Dal punto di vista filosofico, invece, Ubuntu rappresenta un compromesso: una distribuzione open source guidata da un’azienda privata. Così, la distro si colloca un po’ a metà strada tra la libertà comunitaria di Debian e il modello commerciale di Red Hat.
Per molti utenti, è proprio questa dualità — open ma gestito, libero ma pragmatico — a rendere Ubuntu il “ponte” ideale tra il mondo open source e quello enterprise.
Ubuntu nel 2025: solidità, nonostante tutto
Nel 2025 Ubuntu si trova a un bivio. Da un lato, la sua influenza resta imponente: è la distribuzione più documentata, il riferimento per la compatibilità software e la piattaforma su cui si formano migliaia di nuovi utenti Linux. D’altro canto, Canonical deve affrontare il rischio di alienare una parte della comunità qualora dovesse orientarsi per una chiusura di alcuni aspetti del proprio ecosistema.

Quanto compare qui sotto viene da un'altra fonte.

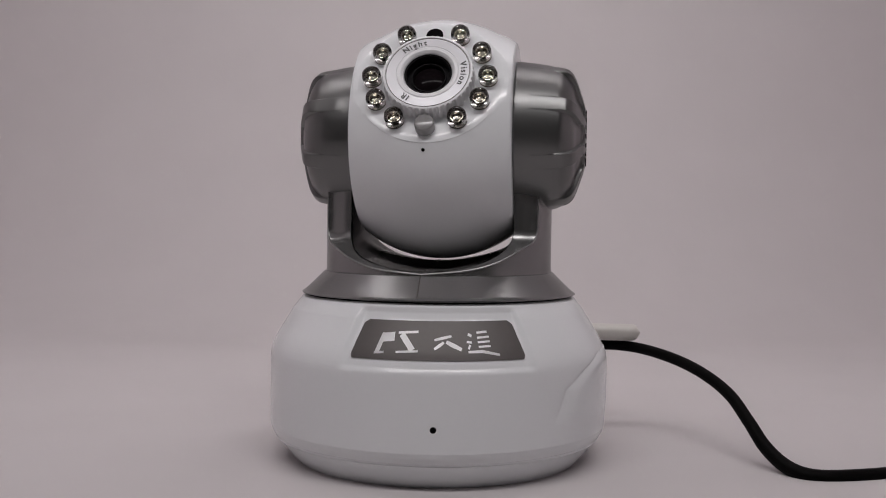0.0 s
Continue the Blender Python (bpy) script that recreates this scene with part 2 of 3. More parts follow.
# plain marks in place of the maker's sign
for stroke, wide in ((((-19.4, -0.305), (-18.0, -0.185)), 0.04), (((-20.2, -0.306), (-17.0, -0.300)), 0.018), (((-18.3, -0.213), (-14.3, -0.205)), 0.072),
                     (((-13.2, -0.182), (-6.6, -0.174)), 0.02), (((-12.0, -0.19), (-8.0, -0.285)), 0.05), (((-13.2, -0.297), (-6.2, -0.289)), 0.018),
                     (((-1.2, -0.222), (1.5, -0.21), (4.4, -0.198)), 0.018), (((1.8, -0.235), (0.4, -0.255), (-1.2, -0.276)), 0.02),
                     (((2.6, -0.232), (4.7, -0.252), (7.4, -0.278)), 0.028),
                     (((9.8, -0.186), (11.0, -0.198)), 0.022), (((9.2, -0.232), (10.8, -0.236)), 0.018), (((10.2, -0.25), (9.6, -0.275)), 0.018),
                     (((9.4, -0.292), (14, -0.290), (19.4, -0.312)), 0.019), (((12.8, -0.178), (16.4, -0.172)), 0.018),
                     (((12.8, -0.208), (16.9, -0.202)), 0.016), (((12.8, -0.235), (16.9, -0.230)), 0.016), (((12.9, -0.262), (16.9, -0.258)), 0.016)):
    part("printed_mark", mark(stroke, wide), SILVER, plate, lift=FL)


def pin_hole(radius):
    """A small dark hole with a rounded lip, facing -y."""
    return moved(lathe([(0, -0.02), (radius, -0.02), (radius, 0.0), (radius * 0.8, 0.003), (0, 0.001)], 20), Matrix.Rotation(radians(90), 4, "X"))


part("microphone_hole", moved(pin_hole(0.021), Matrix.Translation(on_base(-1.2, -0.775))), HOLE, device, "small round black hole", FL)


def rod(points, radius, n=16):
    """A round rod through points, closed at both ends."""
    bm = bmesh.new()
    pts = [Vector(p) for p in points]
    rings, side = [], None
    for i, p in enumerate(pts):
        d = (pts[min(i + 1, len(pts) - 1)] - pts[max(i - 1, 0)]).normalized()
        side = (d.cross(Vector((0, 0, 1) if abs(d.z) < 0.9 else (1, 0, 0))) if side is None else side - d * side.dot(d)).normalized()
        up = side.cross(d)
        r = radius(i / (len(pts) - 1)) if callable(radius) else radius
        rings.append([bm.verts.new(p + r * (side * math.cos(2 * math.pi * k / n) + up * math.sin(2 * math.pi * k / n))) for k in range(n)])
    for a, b in zip(rings, rings[1:]):
        for k in range(n):
            bm.faces.new((a[k], a[(k + 1) % n], b[(k + 1) % n], b[k]))
    bm.faces.new(rings[0])
    bm.faces.new(rings[-1][::-1])
    return bm


def spline(points, steps):
    """A smooth line through points."""
    p = [Vector(q) for q in points]
    p = [2 * p[0] - p[1]] + p + [2 * p[-1] - p[-2]]
    out = []
    for i in range(1, len(p) - 2):
        for k in range(steps):
            t = k / steps
            a, b, c, d = p[i - 1:i + 3]
            out.append(0.5 * (2 * b + (c - a) * t + (2 * a - 5 * b + 4 * c - d) * t * t + (3 * b - a - 3 * c + d) * t ** 3))
    return out + [p[-2]]


def end_round(t):
    return 0.072 * (1 if t < 0.93 else math.sqrt(max(0.02, 1 - ((t - 0.93) / 0.07) ** 2)))


part("antenna", rod([(0.75 + 0.98 * i / 30, 1.02, -0.385 - 0.01 * i / 30) for i in range(31)], end_round), CREAM, device, "stubby white plastic rod behind the base", FL, 40)

# ---- the power cable ----
WAY = [(0.7, 0.85, -0.515), (1.23, 1.13, -0.515), (1.62, 1.03, -0.513), (1.875, 0.75, -0.55), (2.07, 0.40, -0.625), (2.21, 0.07, -0.745),
       (2.28, -0.2, -0.90), (2.335, -0.43, -1.045), (2.43, -0.62, -1.142), (2.58, -0.73, -1.177), (2.90, -0.70, -1.180), (3.40, -0.54, -1.180), (4.2, -0.28, -1.180), (5.4, 0.0, -1.180)]
bm_cable = rod(spline(WAY, 10), lambda t: 0.045 + 0.011 * smooth(0.4, 0.75, t), 20)
tagged(new("power_cable", finish(bm_cable, RUBBER, 60, "power_cable", FL)), "black rubber power cable curving down to the table", "cable")

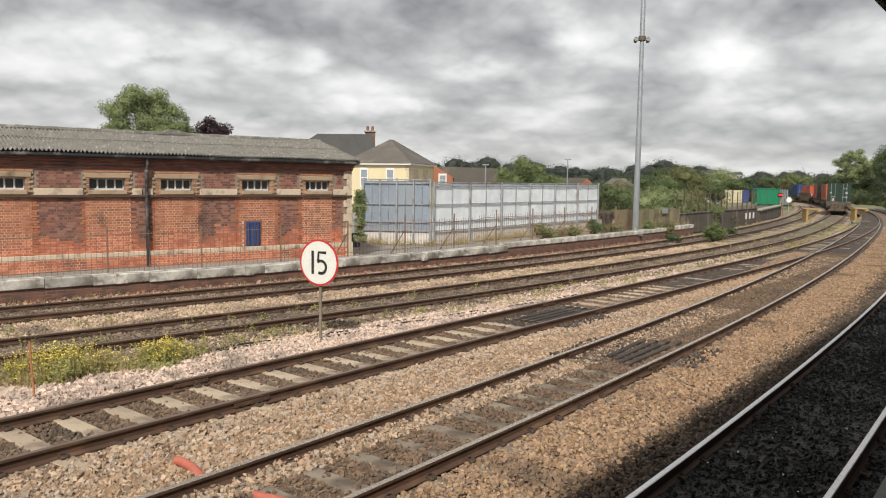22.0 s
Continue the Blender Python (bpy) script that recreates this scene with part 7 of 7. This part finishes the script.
def build_weeds():
    """Grass and yellow-flowered weeds beside the siding, joined as stuff."""
    rs = np.random.RandomState(5)
    V, F, I = [], [], []
    o = 0
    blade = leaf_mat("dry_grass_blades", (0.56, 0.44, 0.26), (0.33, 0.25, 0.14), 0.35)
    green = leaf_mat("fresh_weed_leaves", (0.44, 0.45, 0.17), (0.27, 0.29, 0.095), 0.35)
    yell = plain("yellow_ragwort_petals", (0.76, 0.64, 0.10), 0.6)

    def quad(c, t, b, kind):
        nonlocal o
        V.extend([tuple(c - t), tuple(c - b), tuple(c + t), tuple(c + b)])
        F.append((o, o + 1, o + 2, o + 3))
        I.append(kind)
        o += 4

    def stalk(x, y, z, h, leafy, flower):
        nonlocal o
        a, lean = rs.uniform(0, 6.28), rs.uniform(0, 0.3) * h
        w = 0.004
        dx, dy = math.cos(a) * w, math.sin(a) * w
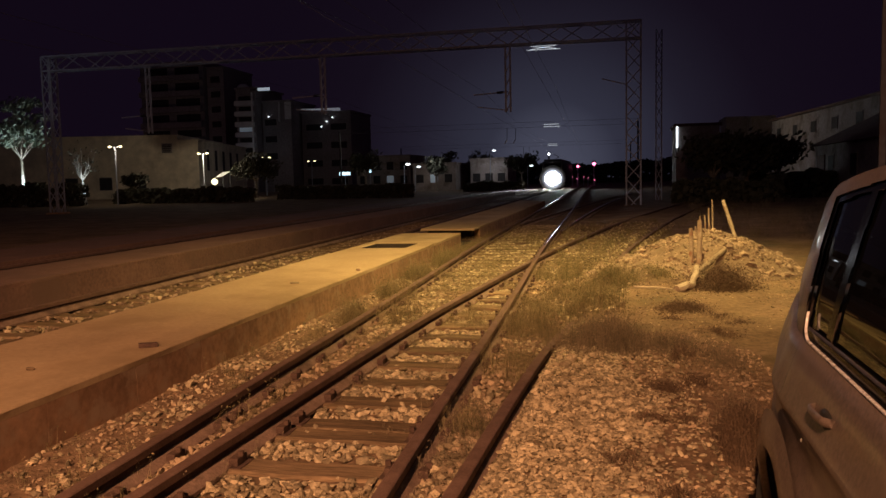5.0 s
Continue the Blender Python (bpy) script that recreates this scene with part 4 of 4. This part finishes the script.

La distribuzione ha poi avviato una progressiva migrazione da componenti GNU a implementazioni alternative, in particolare scritte in Rust, a partire dalla versione 25.10. Il cambiamento riguarda principalmente le core utilities di sistema, come ls, cp, mv, date, find, diff, e sudo, che sono tradizionalmente fornite dal progetto GNU.
Canonical ha dichiarato che l’obiettivo è migliorare la sicurezza e le prestazioni del sistema. Le implementazioni in Rust (in un altro articolo parliamo di sudo-rs) offrono vantaggi come la sicurezza nella gestione della memoria e una base di codice più moderna e manutenibile. La mossa ha però suscitato preoccupazioni nella comunità open source per diversi motivi: licenza (le implementazioni GNU sono rilasciate sotto GPLv3; le alternative in Rust, come uutils, sono rilasciate sotto la licenza MIT, più permissiva, che consente modifiche senza obbligo di condivisione del codice), compatibilità e stabilità, allontanamento dalla filosofia GNU.
Ubuntu offre un ottimo bilanciamento tra libertà, stabilità e produttività, che pochi altri sistemi sanno eguagliare. La sua evoluzione futura dipenderà tuttavia dalla capacità di Canonical di coniugare sostenibilità economica e rispetto dei principi fondamentali del software libero.